Survie

RDC : Les sans voix de la forêt osent élever la voix.

(mis en ligne le 1er mai 2007) - Odile Tobner

Au coeur de la forêt tropicale des hommes dénués de tout osent s’élever contre la destruction de leurs ressources et contre les conditions de vie indignes qui leur sont imposées dans un monde où la puissance est nourrie des profits faits à leurs dépens avec l’aval du WWF, organisation mondiale de protection de la nature.

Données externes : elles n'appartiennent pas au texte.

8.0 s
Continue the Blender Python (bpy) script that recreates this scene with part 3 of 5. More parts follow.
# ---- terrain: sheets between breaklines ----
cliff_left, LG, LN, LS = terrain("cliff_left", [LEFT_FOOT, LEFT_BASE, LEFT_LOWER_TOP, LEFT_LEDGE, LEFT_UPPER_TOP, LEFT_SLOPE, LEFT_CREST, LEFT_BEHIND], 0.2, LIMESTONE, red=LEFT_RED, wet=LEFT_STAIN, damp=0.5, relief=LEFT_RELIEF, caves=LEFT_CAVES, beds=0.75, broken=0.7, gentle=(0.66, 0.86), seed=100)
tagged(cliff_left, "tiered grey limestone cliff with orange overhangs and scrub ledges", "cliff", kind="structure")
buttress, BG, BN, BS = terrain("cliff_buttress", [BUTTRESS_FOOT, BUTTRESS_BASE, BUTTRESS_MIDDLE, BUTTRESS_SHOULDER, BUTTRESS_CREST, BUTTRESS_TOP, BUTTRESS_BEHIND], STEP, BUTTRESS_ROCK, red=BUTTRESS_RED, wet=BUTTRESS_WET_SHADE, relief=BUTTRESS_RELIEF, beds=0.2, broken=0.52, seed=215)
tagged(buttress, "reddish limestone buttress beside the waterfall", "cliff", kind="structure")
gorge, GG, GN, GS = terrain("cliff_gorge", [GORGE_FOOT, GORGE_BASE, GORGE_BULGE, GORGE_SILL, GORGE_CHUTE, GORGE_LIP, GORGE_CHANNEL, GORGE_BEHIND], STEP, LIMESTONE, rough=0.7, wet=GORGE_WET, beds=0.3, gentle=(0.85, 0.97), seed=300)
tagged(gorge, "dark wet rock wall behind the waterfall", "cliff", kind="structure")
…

Des militants de VSV ont poussé l’audace subversive jusqu’à adresser par voie de presse une pétition au gouvernement, protestant contre l’exploitation abusive de la forêt par SIFORCO (Société Industrielle et forestière du Congo). Ils s’appuient sur l’article 56 de la constitution qui interdit de priver la population du bénéfice de ses ressources naturelles. Á Bumba les écoles et les administrations n’ont ni bureaux ni chaises pendant que le bois de leur forêt est exporté vers l’Europe, sans aucun profit pour les habitants.

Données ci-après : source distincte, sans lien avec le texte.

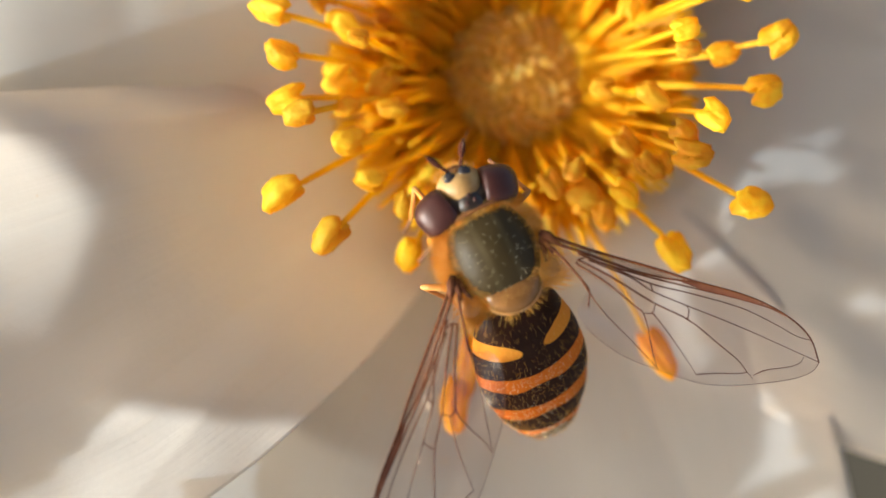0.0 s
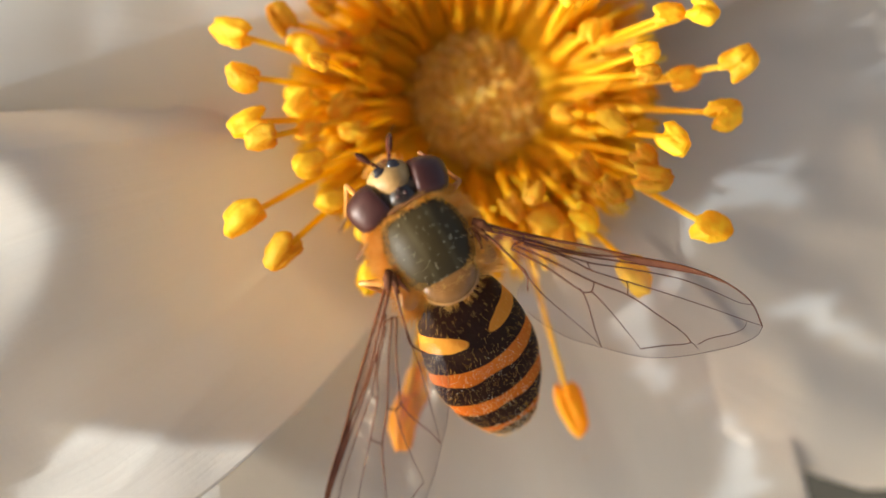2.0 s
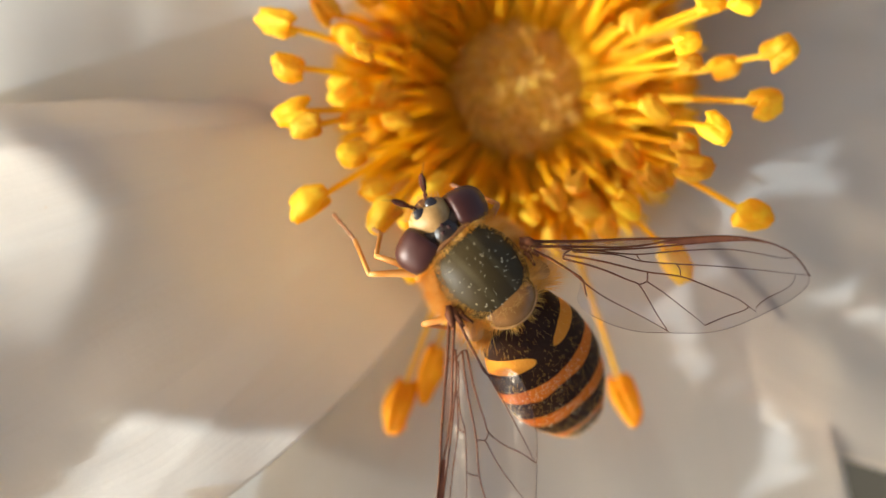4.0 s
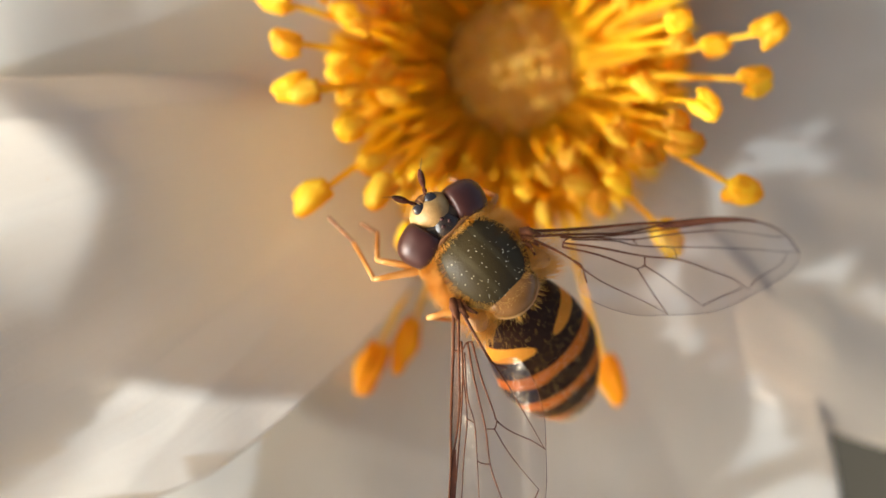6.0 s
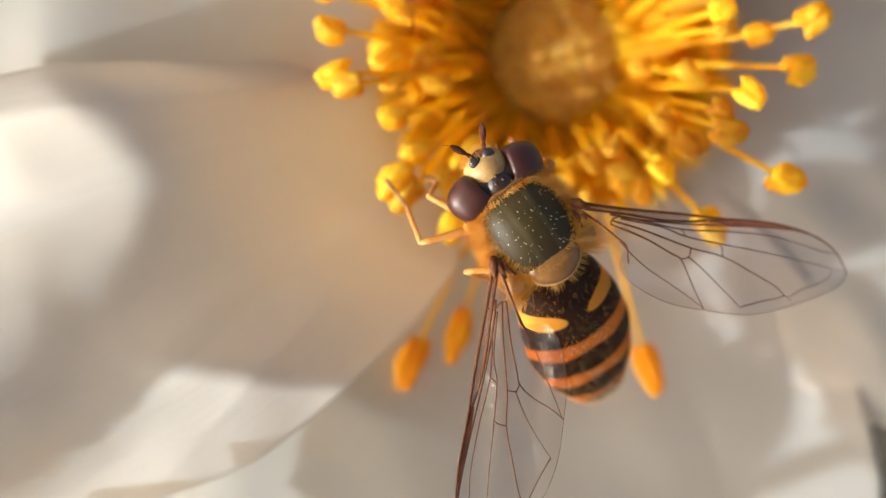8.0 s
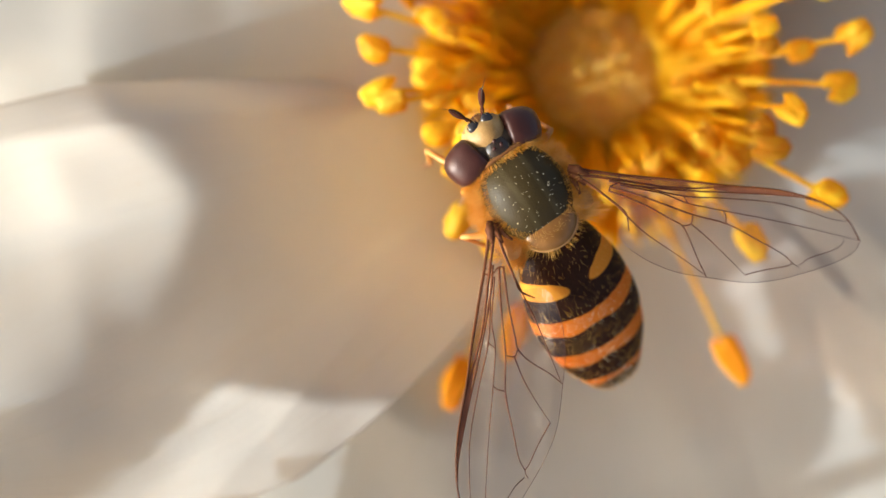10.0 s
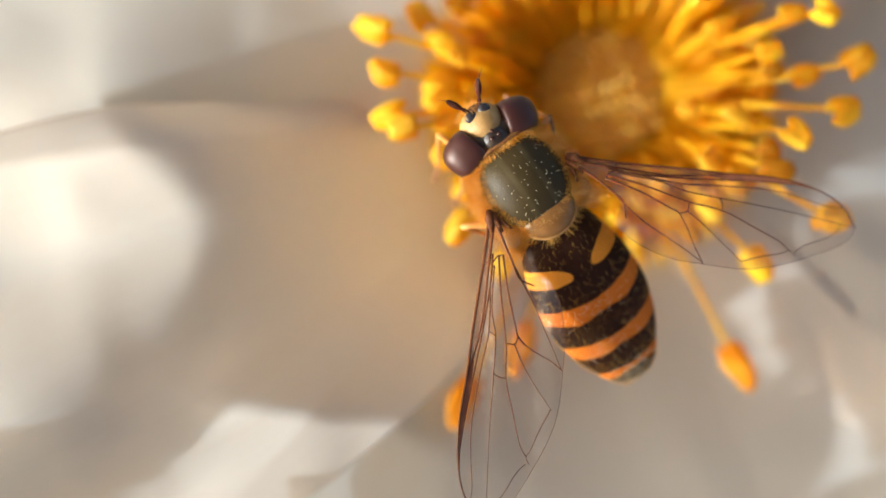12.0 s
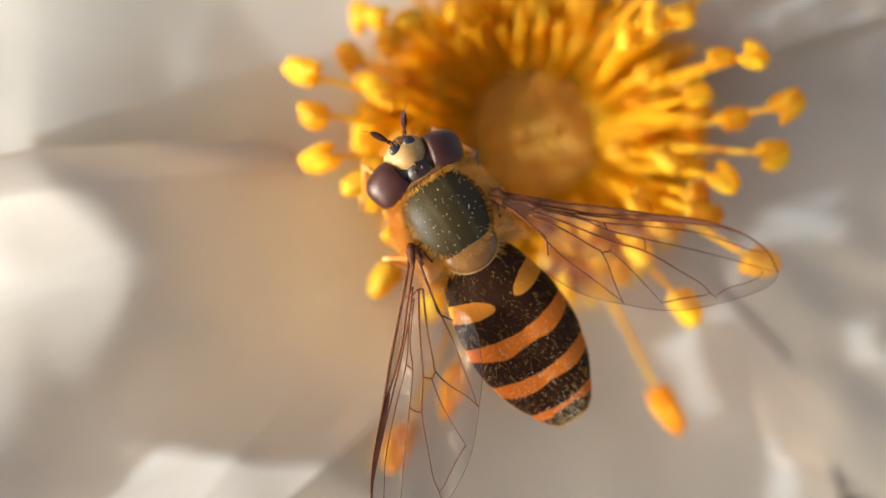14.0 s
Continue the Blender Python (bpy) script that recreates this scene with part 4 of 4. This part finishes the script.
def motions():
    walk(fly, [(t, pose(*mm(x, y, table(t, CLIMB)), 0, 8, yaw)) for t, x, y, yaw in FLY_ROWS])
    walk(abdomen, [(t, pose(*mm(0, 0.2, -0.35), drop, 0, swing)) for t, drop, swing in TAIL_ROWS])
    # the wings shift a little; the right one dips while the insect leans over
    walk(wing_right, [(t, pose(*mm(1.72, 1.16, 0.72), 0, dip, -turn)) for t, dip, turn in (
        (0.0, 3, 50.5), (1.5, 3, 50), (3.0, 3, 48.5), (3.7, 8, 48), (5.8, 13, 47.5), (7.0, 13, 48), (8.0, 11, 48), (8.7, 6, 46.5), (10.8, 3, 48.5), (14.0, 3, 49))])
    walk(wing_left, [(t, pose(*mm(-1.72, 1.16, 0.72), 0, -3, turn)) for t, turn in (
        (0.0, 51), (3.7, 51), (5.8, 51), (7.5, 50.5), (8.0, 52), (8.5, 55.5), (8.7, 55.5), (10.8, 53), (14.0, 53))])
    for ob, base, rest, rows in swaying.values():
        sway(ob, base, rest, rows)
    # the forelegs reach for the stamens in the middle of the visit, and are tucked in before and after
    tucked, out = (-65, 0, -60), (0, 0, 0)
    under = (0, 0, 60)
    for (ob, root, *rest), rows in (
            (leg_mid_right, ((0.0, under), (8.7, under), (10.8, out), (14.0, out))),
            (leg_front_left, ((0.0, tucked), (3.0, tucked), (3.7, (-8, 5, -10)), (5.8, out), (6.5, out), (7.0, (0, 0, 4)), (7.5, (0, 0, 24)), (8.0, (-4, 0, 14)), (8.7, (-8, 0, 8)), (10.8, tucked), (14.0, tucked))),
            (leg_mid_left, ((0.0, tucked), (3.0, tucked), (3.7, (-8, 5, -10)), (5.8, out), (7.0, out), (7.5, out), (8.0, (-12, 5, -10)), (8.7, tucked), (14.0, tucked)))):
        walk(ob, [(t, Matrix.Translation(root * MM) @ pose(0, 0, 0, *turn)) for t, turn in rows])
    # the knee of the reaching foreleg bends as its thigh swings back
    _, _, knee, shin, toes = leg_front_left
    for ob in (shin, toes):
        walk(ob, [(t, Matrix.Translation(knee * MM) @ pose(0, 0, 0, 0, 0, bend) @ Matrix.Translation(-knee * MM)) for t, bend in (
            (0.0, 0), (6.5, 0), (7.0, -4), (7.5, -26), (8.0, -12), (8.7, 0), (14.0, 0))])


motions()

Un permis de "pillage" validé par le WWF

La réplique de la SIFORCO a été de traduire 20 des signataires en justice, estimant que cette dénonciation était de nature « à porter atteinte à son honneur et à sa considération ». La SIFORCO peut en effet se prévaloir de l’appui complaisant des autorités et des forces de l’ordre pour réprimer toute velléité de protestation. Il s’agit d’intimider et de contraindre au silence la population locale.

La SIFORCO appartient au groupe DANZER, multinationale allemande de l’exploitation forestière. Informée de ces faits l’ONG WWF, qui appuie par ailleurs la demande de certification FSC (label garantissant une exploitation respectueuse de la nature et de la population) de cette société, répond péremptoirement, par la plume de Markus Radday, responsable du secteur des forêts tropicales pour la branche allemande de l’association, que « les accusations de VSV sont fausses », que la SIFORCO œuvre en pleine légalité.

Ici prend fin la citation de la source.